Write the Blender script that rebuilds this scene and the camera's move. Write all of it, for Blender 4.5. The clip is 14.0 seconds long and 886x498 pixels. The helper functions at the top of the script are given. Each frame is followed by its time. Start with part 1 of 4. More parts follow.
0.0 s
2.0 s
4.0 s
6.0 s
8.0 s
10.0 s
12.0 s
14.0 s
--
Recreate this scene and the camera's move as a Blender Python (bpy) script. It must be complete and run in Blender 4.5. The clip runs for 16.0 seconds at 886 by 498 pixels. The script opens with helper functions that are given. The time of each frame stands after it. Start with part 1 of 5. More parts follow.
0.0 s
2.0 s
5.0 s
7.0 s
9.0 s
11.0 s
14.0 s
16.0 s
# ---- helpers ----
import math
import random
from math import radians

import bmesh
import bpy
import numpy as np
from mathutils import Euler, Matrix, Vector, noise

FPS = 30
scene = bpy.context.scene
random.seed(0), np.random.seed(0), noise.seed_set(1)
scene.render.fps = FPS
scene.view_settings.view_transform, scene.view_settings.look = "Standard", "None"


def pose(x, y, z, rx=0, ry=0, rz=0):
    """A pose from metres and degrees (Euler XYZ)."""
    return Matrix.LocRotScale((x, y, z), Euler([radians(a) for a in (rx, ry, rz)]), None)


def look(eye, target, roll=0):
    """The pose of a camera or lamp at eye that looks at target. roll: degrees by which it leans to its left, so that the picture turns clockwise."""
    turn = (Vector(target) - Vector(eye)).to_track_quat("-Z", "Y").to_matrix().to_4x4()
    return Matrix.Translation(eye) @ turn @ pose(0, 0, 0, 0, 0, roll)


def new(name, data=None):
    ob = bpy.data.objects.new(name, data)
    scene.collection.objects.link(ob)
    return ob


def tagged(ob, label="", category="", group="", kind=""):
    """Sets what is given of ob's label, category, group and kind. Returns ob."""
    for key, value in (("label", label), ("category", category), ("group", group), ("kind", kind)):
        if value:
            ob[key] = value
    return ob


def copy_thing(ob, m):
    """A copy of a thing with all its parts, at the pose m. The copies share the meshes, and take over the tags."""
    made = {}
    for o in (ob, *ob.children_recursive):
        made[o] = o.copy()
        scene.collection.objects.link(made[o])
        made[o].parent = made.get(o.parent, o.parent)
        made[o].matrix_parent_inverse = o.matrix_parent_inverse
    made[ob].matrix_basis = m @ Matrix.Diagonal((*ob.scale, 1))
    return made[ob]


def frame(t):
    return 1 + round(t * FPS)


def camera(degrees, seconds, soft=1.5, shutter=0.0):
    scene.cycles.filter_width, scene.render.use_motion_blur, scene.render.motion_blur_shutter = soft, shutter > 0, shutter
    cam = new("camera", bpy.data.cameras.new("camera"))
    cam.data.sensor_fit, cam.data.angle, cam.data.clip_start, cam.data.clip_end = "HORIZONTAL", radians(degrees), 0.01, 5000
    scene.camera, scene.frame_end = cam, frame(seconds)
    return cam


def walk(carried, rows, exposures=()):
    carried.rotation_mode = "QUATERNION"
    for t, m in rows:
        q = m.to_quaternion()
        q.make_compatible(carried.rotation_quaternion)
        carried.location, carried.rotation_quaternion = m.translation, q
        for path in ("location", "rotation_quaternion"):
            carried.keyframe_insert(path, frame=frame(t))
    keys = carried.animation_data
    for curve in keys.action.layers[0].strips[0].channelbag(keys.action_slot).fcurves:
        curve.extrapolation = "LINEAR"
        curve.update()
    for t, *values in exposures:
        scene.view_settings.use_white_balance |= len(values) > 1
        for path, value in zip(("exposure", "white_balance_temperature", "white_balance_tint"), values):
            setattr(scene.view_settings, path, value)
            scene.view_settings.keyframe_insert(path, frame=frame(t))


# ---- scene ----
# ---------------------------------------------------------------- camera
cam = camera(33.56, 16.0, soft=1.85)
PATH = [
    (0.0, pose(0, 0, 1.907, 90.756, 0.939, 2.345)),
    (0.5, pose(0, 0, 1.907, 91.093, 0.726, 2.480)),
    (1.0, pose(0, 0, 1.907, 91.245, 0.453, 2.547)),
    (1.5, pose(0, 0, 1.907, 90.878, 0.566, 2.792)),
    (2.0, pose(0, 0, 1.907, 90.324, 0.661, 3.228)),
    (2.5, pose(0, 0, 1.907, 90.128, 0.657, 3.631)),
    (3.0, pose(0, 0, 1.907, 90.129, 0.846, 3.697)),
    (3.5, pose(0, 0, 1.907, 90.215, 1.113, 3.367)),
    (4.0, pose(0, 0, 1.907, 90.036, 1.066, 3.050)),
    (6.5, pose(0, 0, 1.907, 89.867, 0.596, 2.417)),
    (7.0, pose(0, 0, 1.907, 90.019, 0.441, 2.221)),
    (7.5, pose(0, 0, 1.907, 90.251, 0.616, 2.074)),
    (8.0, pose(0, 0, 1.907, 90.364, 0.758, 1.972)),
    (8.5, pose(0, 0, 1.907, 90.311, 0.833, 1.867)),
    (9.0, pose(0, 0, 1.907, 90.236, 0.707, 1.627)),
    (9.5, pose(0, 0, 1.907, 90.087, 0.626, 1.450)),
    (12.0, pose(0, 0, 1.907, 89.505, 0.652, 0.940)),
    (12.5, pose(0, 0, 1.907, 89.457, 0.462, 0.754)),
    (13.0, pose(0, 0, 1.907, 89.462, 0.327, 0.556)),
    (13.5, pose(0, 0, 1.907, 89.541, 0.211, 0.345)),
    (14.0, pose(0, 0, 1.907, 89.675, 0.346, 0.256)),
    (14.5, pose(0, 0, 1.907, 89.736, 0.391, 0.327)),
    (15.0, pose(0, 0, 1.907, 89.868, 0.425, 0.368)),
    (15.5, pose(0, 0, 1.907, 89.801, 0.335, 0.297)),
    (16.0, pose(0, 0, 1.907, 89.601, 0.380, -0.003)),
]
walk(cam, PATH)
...
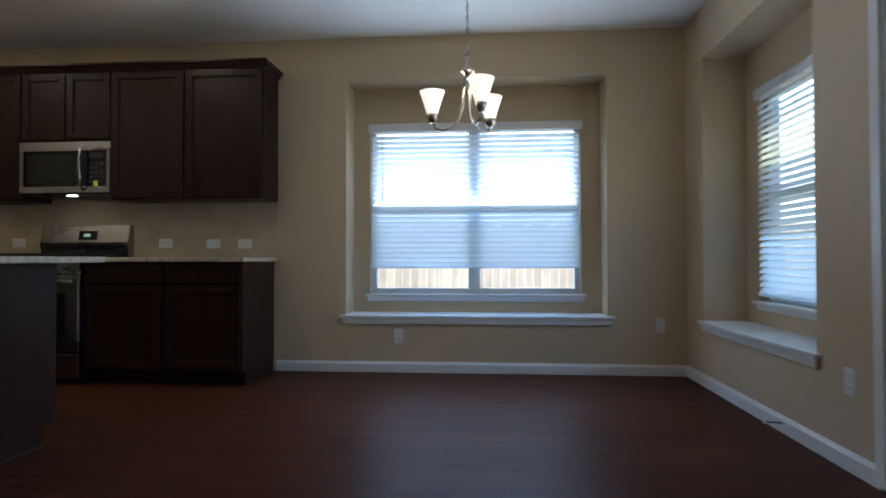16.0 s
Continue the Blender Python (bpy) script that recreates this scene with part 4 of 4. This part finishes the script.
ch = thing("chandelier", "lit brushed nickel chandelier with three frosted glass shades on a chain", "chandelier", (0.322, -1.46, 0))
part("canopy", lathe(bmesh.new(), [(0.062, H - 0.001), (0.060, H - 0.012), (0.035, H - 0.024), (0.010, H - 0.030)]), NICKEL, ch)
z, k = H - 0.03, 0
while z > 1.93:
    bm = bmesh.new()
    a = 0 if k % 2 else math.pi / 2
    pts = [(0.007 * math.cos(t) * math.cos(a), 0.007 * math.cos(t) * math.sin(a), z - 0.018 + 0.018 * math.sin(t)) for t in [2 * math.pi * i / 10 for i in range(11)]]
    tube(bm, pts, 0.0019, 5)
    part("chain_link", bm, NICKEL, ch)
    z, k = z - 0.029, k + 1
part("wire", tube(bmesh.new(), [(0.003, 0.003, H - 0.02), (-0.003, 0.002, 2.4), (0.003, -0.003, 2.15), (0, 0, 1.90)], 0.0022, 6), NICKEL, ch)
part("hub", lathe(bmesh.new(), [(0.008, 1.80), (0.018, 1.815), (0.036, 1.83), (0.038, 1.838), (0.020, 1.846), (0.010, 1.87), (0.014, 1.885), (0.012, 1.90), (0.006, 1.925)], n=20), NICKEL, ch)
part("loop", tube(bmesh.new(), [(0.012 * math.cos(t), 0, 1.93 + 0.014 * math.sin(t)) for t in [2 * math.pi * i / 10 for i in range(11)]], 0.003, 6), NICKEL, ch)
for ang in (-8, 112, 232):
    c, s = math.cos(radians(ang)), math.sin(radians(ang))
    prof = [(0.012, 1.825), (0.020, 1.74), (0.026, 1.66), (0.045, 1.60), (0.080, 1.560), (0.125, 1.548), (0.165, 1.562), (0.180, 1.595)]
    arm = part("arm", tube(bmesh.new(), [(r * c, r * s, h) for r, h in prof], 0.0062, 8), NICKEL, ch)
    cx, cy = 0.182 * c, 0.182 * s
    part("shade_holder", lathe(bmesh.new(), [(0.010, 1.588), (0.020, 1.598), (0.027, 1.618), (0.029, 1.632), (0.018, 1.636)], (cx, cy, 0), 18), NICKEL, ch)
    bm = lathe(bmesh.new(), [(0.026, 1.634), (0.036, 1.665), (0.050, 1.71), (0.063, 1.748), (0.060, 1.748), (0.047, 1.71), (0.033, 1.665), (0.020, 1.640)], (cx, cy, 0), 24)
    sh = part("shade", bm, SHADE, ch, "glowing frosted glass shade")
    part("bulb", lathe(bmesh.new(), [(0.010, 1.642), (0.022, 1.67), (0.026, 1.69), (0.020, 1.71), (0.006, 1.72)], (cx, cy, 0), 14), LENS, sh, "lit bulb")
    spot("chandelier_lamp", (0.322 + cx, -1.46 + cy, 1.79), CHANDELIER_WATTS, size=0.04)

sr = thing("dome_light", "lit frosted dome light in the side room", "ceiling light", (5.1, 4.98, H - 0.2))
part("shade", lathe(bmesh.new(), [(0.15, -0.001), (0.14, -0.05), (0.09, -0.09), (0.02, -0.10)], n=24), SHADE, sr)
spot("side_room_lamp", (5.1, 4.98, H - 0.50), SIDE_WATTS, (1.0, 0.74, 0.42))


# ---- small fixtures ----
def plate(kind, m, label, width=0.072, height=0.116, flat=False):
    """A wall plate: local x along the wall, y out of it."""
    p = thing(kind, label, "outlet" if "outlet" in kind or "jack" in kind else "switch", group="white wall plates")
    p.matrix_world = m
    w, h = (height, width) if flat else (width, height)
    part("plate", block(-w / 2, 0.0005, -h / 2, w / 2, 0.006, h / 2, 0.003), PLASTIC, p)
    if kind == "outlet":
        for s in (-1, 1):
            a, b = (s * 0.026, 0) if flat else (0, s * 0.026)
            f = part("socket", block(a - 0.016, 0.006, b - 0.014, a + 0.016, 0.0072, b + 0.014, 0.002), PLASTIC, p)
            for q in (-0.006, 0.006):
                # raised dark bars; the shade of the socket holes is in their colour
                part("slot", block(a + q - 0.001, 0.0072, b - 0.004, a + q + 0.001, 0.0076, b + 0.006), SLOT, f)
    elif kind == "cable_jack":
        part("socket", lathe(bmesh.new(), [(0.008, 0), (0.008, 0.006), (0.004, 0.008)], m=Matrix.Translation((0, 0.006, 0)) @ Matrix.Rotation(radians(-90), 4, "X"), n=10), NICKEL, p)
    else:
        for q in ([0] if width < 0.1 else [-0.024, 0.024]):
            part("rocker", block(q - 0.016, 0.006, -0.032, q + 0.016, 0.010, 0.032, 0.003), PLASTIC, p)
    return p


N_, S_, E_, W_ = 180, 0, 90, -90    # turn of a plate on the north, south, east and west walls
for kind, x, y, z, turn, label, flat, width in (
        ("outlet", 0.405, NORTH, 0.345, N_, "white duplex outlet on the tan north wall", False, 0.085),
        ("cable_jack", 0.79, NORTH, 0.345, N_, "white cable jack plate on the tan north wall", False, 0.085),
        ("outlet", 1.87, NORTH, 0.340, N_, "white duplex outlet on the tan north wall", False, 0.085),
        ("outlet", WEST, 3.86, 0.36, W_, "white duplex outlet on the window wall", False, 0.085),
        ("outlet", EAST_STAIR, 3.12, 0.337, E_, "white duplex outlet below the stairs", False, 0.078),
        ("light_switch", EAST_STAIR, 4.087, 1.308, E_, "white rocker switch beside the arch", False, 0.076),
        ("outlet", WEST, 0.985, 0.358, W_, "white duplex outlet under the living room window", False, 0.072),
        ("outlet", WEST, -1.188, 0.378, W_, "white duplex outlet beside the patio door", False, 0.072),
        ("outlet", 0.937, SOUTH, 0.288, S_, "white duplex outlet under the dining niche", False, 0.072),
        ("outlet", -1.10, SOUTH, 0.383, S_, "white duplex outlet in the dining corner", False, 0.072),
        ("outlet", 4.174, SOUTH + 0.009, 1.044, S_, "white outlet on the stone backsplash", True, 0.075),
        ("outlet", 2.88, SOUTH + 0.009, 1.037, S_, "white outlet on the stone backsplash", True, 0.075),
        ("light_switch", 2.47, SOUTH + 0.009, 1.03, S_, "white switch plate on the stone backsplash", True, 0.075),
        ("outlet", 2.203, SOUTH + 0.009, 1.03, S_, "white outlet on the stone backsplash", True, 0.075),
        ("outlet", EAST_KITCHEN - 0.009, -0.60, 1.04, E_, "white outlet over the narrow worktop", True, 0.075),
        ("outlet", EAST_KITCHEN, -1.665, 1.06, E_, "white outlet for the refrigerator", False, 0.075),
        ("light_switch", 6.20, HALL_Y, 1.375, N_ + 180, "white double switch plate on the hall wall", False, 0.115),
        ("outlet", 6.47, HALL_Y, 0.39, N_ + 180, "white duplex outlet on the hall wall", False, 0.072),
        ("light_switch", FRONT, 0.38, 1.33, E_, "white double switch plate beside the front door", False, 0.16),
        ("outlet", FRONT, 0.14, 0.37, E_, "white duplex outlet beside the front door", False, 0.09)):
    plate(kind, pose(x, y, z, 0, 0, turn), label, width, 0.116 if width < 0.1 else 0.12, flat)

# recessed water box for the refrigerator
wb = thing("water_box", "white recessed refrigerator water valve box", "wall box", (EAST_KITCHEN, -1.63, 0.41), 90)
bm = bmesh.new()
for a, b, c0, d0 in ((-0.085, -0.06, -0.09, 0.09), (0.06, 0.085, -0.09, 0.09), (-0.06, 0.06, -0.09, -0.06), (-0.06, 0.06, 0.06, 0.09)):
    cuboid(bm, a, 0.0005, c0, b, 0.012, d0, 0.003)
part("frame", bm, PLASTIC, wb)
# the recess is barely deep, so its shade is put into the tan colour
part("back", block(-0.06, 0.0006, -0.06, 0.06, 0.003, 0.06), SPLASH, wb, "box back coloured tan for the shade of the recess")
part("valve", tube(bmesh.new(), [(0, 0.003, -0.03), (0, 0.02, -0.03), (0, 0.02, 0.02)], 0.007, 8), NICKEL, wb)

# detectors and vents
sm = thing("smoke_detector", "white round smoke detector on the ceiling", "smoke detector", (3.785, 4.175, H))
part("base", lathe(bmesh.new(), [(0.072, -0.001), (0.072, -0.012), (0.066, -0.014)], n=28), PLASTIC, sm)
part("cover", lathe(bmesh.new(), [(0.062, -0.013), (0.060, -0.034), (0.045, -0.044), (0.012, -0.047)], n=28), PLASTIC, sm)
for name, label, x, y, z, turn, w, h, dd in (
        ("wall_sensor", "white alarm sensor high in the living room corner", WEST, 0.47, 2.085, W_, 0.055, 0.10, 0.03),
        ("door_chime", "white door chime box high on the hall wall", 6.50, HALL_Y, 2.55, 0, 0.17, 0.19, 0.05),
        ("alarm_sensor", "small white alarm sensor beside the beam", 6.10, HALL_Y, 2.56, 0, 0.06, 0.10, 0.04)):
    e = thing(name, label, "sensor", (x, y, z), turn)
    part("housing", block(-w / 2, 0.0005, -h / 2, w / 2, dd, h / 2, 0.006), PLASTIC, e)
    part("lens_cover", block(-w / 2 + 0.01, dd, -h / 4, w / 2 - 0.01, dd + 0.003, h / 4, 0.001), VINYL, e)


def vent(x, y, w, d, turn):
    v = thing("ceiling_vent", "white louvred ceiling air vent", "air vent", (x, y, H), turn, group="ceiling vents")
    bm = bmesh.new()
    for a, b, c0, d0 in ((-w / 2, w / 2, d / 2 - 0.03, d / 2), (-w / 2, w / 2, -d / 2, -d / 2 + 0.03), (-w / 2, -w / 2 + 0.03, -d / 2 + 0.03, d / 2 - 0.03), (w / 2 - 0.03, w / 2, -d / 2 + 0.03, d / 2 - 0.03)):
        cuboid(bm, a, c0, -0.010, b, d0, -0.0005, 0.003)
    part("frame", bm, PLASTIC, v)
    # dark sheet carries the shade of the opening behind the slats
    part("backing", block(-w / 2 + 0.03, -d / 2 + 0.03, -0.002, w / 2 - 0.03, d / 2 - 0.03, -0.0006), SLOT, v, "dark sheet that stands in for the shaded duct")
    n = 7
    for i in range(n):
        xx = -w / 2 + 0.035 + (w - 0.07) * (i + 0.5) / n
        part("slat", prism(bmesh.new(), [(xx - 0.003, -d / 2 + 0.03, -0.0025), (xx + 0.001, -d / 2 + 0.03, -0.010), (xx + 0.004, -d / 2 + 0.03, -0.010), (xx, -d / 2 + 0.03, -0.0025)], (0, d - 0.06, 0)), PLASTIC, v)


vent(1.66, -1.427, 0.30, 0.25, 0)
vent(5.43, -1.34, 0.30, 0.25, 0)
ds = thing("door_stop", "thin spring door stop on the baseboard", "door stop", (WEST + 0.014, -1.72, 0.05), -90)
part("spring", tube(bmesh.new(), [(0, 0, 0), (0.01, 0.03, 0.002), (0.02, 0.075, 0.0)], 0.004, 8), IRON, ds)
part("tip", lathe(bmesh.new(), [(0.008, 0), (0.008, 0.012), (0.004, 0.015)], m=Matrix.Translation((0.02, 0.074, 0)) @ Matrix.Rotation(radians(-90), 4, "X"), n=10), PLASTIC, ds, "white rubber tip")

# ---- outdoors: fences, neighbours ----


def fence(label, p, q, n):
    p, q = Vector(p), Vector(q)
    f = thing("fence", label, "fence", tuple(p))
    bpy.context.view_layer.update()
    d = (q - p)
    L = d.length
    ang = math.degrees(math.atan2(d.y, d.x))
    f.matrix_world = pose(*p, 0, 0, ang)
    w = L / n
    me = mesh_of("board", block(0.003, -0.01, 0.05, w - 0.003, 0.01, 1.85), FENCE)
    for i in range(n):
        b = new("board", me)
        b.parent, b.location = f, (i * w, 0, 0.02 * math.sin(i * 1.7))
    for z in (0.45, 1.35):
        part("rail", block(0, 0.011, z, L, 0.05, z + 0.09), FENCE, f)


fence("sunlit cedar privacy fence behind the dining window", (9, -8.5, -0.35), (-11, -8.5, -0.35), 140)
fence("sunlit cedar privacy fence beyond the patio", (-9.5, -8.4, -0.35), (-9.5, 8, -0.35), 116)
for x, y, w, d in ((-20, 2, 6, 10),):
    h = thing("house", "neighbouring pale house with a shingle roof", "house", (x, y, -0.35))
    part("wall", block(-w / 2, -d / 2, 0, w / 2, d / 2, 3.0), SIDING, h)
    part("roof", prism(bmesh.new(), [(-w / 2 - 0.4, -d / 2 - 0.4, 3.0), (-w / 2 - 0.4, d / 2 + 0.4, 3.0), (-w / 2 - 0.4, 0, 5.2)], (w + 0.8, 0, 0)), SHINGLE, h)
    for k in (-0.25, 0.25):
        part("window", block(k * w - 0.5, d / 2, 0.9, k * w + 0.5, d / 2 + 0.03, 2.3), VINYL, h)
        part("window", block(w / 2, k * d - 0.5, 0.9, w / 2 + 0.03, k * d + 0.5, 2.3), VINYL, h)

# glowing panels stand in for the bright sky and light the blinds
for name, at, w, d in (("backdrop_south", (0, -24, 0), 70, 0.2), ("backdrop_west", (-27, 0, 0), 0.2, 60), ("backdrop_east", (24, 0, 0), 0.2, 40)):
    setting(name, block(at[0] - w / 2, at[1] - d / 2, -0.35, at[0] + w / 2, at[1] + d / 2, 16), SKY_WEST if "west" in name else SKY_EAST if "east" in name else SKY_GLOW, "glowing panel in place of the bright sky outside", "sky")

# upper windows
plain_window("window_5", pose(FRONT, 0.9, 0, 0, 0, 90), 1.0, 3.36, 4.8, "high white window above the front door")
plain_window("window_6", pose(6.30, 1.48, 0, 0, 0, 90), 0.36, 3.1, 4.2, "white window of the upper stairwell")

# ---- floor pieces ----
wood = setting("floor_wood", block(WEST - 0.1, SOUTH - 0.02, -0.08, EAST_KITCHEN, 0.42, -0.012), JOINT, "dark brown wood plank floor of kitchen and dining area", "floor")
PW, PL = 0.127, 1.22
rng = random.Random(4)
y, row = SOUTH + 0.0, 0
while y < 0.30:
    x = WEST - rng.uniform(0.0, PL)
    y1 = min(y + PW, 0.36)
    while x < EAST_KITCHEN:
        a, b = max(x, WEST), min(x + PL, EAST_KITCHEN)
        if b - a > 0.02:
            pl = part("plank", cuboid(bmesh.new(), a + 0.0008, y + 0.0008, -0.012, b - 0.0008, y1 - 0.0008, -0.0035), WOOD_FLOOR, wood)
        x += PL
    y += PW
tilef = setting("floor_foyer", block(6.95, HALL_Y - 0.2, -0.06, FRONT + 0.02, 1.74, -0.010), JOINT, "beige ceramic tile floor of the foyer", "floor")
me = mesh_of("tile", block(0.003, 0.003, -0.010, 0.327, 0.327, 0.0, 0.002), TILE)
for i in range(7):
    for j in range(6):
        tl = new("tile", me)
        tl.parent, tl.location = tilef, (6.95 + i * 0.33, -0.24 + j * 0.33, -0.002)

Exercise brief:
Search the data for the word "random" and copy each line where it appears.

Output of the exercise:
import random
random.seed(0), np.random.seed(0), noise.seed_set(1)
rng = random.Random(4)